**Given exercise**
Work out how many lines of the data hold the string "group", and reply with that number alone.

**Available data**
· · · ·

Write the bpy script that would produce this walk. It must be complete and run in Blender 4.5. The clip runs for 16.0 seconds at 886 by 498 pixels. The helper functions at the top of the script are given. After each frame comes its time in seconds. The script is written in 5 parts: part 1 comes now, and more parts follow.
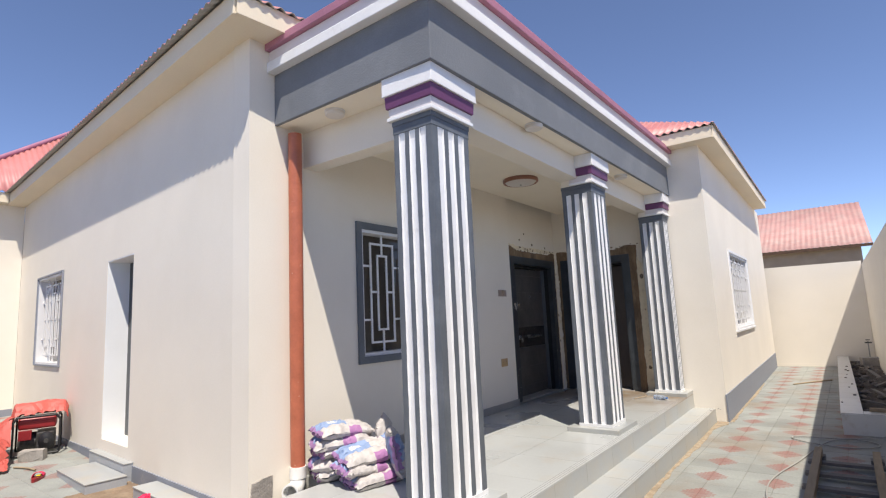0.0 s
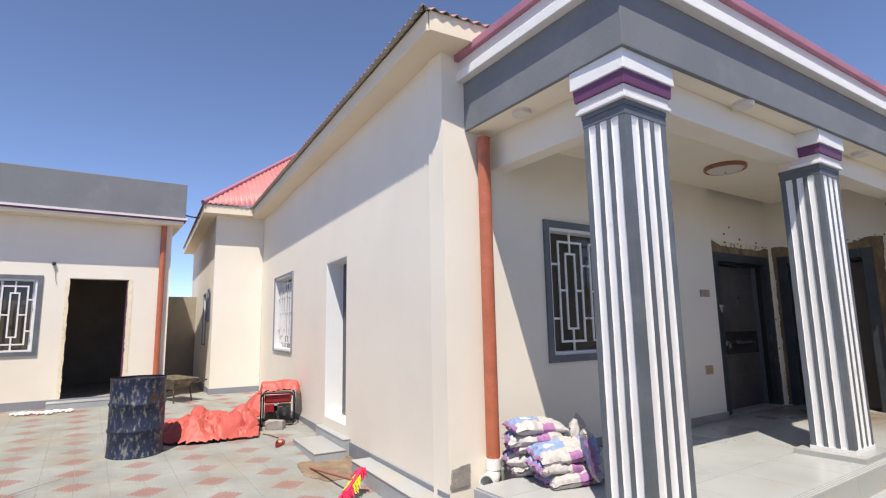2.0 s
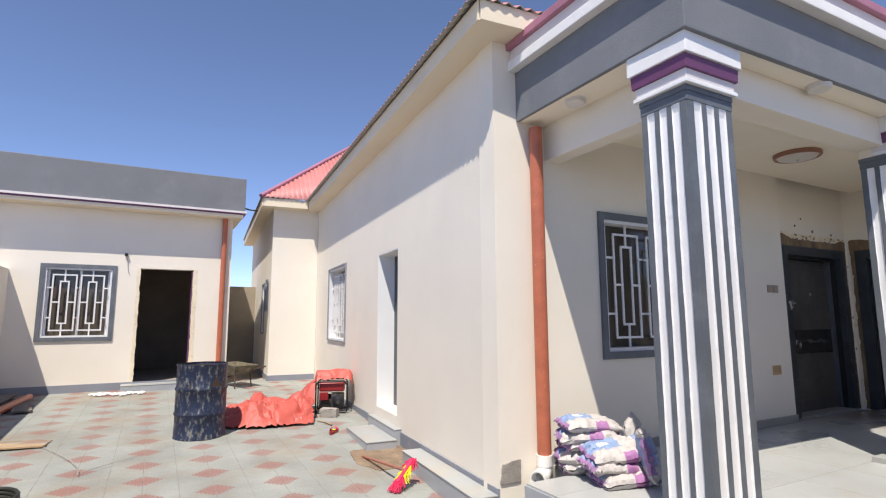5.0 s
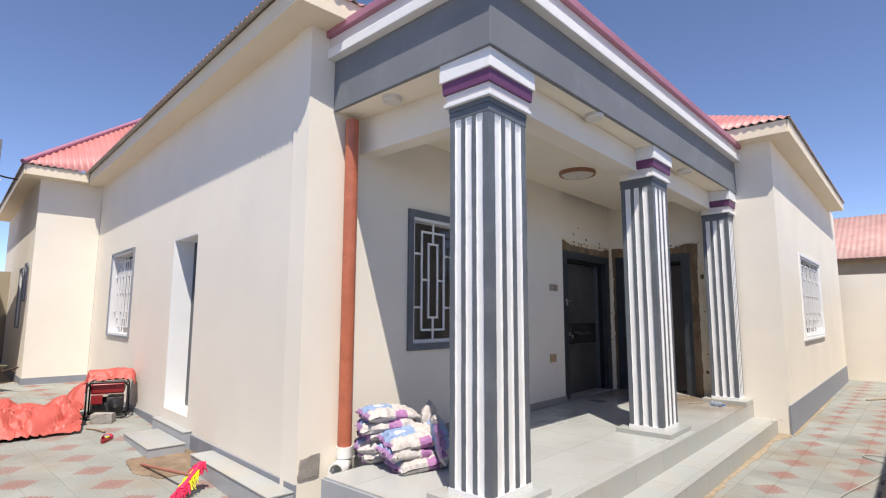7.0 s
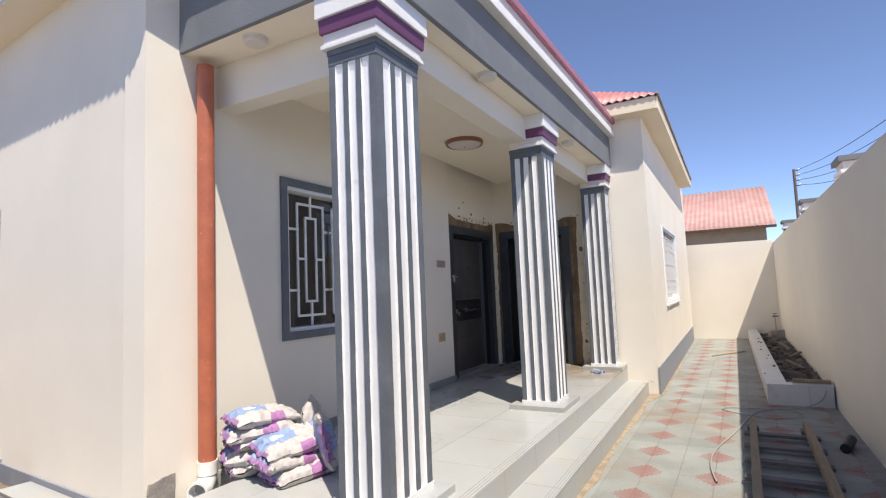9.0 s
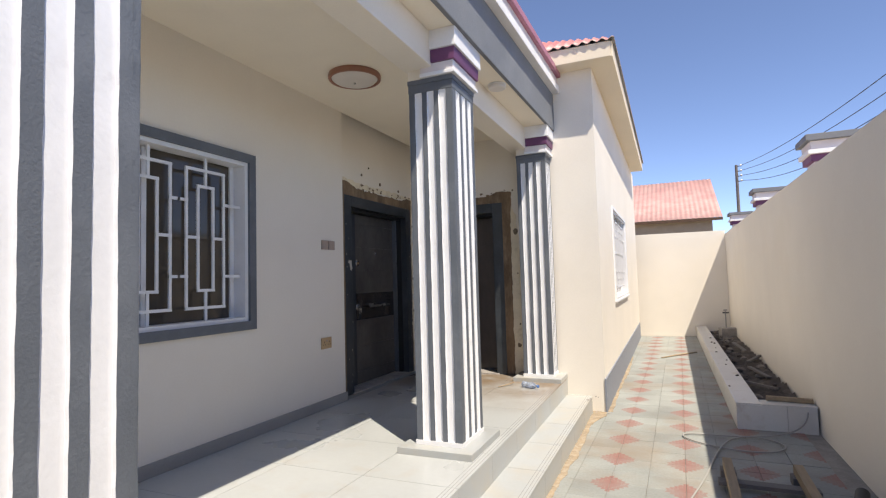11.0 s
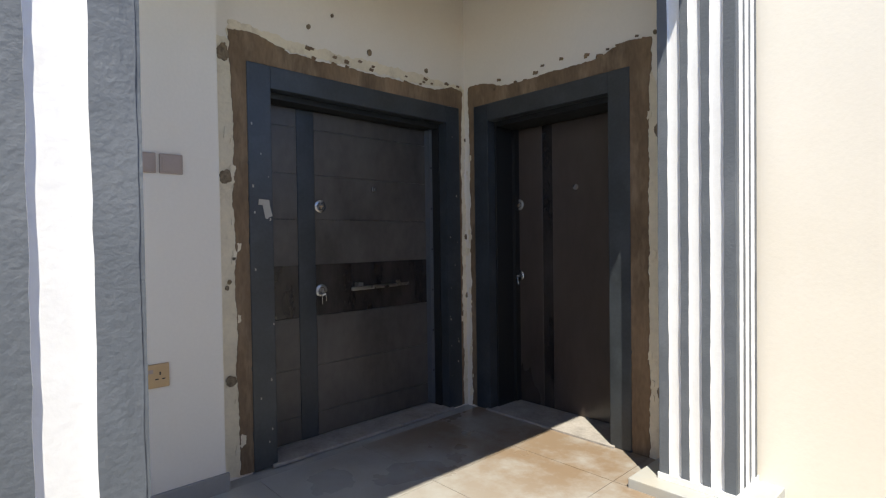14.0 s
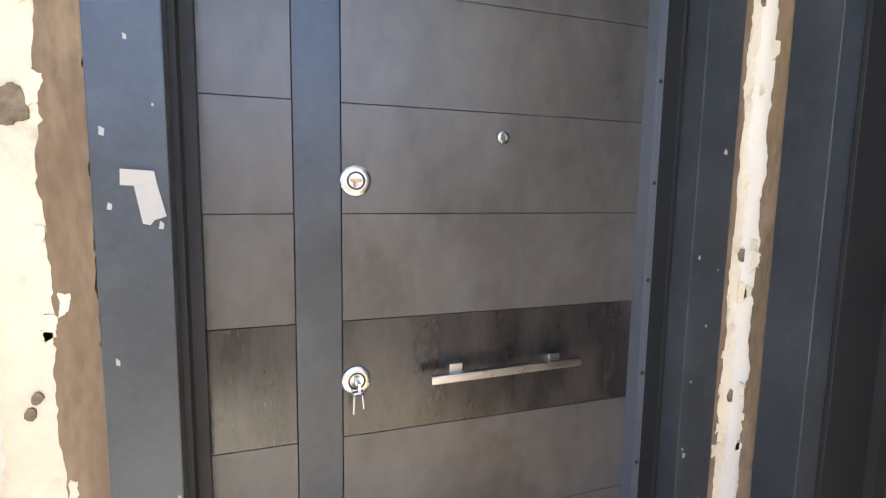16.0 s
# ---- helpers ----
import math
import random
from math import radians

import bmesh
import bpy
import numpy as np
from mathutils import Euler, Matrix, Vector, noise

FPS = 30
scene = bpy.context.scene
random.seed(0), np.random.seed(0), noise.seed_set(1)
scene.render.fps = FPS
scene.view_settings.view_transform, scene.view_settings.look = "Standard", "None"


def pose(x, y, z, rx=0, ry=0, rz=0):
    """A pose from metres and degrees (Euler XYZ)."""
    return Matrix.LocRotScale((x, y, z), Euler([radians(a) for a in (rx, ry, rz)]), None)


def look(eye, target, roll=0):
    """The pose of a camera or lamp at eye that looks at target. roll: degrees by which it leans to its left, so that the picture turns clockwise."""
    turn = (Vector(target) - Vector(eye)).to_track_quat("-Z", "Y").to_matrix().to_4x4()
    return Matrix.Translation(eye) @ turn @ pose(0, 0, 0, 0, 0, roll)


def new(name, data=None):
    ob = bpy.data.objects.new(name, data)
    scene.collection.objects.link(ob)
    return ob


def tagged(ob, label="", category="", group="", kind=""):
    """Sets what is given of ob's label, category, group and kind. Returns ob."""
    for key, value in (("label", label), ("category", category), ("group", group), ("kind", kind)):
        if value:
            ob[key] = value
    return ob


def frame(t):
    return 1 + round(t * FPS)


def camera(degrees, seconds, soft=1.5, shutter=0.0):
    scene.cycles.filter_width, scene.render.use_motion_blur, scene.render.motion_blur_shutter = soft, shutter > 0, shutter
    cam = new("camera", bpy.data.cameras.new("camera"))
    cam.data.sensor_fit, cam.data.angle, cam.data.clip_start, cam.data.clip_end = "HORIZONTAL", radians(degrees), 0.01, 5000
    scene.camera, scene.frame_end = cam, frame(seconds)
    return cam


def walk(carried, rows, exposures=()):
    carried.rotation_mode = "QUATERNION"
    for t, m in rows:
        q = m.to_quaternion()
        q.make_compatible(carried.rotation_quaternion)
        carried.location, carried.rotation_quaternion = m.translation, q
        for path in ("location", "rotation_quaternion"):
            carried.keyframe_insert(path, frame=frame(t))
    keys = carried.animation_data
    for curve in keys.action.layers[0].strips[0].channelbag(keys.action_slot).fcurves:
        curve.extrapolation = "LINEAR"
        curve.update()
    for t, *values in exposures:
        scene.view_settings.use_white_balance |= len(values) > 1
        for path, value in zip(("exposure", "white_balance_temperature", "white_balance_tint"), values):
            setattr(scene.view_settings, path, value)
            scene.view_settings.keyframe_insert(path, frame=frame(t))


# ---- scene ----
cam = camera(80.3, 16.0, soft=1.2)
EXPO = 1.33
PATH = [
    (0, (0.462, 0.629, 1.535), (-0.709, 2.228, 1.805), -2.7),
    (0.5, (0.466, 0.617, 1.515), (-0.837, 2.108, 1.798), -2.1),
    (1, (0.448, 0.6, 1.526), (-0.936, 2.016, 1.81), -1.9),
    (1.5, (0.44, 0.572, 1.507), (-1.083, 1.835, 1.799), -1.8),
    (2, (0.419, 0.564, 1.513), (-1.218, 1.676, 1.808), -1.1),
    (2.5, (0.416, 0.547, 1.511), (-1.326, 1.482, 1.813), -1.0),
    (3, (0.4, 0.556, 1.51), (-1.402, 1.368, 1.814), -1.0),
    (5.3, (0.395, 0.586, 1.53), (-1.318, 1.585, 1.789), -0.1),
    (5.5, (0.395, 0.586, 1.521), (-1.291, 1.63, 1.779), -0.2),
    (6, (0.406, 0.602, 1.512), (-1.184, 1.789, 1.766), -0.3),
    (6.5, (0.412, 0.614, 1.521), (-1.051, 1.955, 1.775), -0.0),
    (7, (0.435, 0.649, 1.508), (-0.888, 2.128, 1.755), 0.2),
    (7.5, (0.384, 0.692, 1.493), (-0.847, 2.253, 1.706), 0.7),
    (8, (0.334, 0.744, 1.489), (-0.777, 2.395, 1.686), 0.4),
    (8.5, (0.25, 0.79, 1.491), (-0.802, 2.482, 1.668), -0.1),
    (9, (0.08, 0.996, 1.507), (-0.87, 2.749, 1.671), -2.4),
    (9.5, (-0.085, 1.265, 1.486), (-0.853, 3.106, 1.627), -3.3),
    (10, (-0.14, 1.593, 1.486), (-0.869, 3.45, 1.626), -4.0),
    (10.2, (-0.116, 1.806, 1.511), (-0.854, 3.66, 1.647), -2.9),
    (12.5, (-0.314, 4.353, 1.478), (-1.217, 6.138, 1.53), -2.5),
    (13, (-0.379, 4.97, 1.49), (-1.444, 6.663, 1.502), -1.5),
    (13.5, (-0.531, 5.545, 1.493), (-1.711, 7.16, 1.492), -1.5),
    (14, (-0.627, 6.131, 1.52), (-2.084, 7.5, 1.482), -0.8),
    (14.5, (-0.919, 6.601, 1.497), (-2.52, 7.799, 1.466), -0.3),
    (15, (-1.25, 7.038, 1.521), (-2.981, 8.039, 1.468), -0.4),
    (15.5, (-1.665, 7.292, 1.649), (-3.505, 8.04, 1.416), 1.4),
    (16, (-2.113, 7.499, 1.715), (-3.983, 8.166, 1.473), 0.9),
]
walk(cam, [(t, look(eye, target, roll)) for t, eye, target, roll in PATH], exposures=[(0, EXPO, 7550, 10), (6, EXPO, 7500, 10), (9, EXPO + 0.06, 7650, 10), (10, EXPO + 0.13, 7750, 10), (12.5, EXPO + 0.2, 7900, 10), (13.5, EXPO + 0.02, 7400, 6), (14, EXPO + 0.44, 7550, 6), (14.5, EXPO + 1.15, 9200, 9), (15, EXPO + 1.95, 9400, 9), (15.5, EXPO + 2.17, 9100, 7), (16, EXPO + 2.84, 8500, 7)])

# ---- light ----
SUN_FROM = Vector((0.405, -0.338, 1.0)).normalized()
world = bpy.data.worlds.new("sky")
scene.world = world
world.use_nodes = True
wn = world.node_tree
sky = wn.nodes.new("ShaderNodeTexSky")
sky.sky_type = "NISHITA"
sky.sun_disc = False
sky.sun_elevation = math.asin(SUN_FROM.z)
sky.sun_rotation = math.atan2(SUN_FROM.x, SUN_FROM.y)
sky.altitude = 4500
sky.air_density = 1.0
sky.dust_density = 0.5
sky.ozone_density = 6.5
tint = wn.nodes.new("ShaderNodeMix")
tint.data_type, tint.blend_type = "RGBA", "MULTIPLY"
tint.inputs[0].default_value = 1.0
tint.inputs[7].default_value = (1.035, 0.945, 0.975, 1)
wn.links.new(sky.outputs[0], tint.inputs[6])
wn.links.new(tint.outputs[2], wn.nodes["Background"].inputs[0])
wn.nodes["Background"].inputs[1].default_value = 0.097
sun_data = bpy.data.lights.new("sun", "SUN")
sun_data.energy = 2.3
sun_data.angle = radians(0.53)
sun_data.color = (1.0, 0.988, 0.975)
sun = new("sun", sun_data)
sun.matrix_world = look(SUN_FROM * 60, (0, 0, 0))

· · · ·

**Task output**
3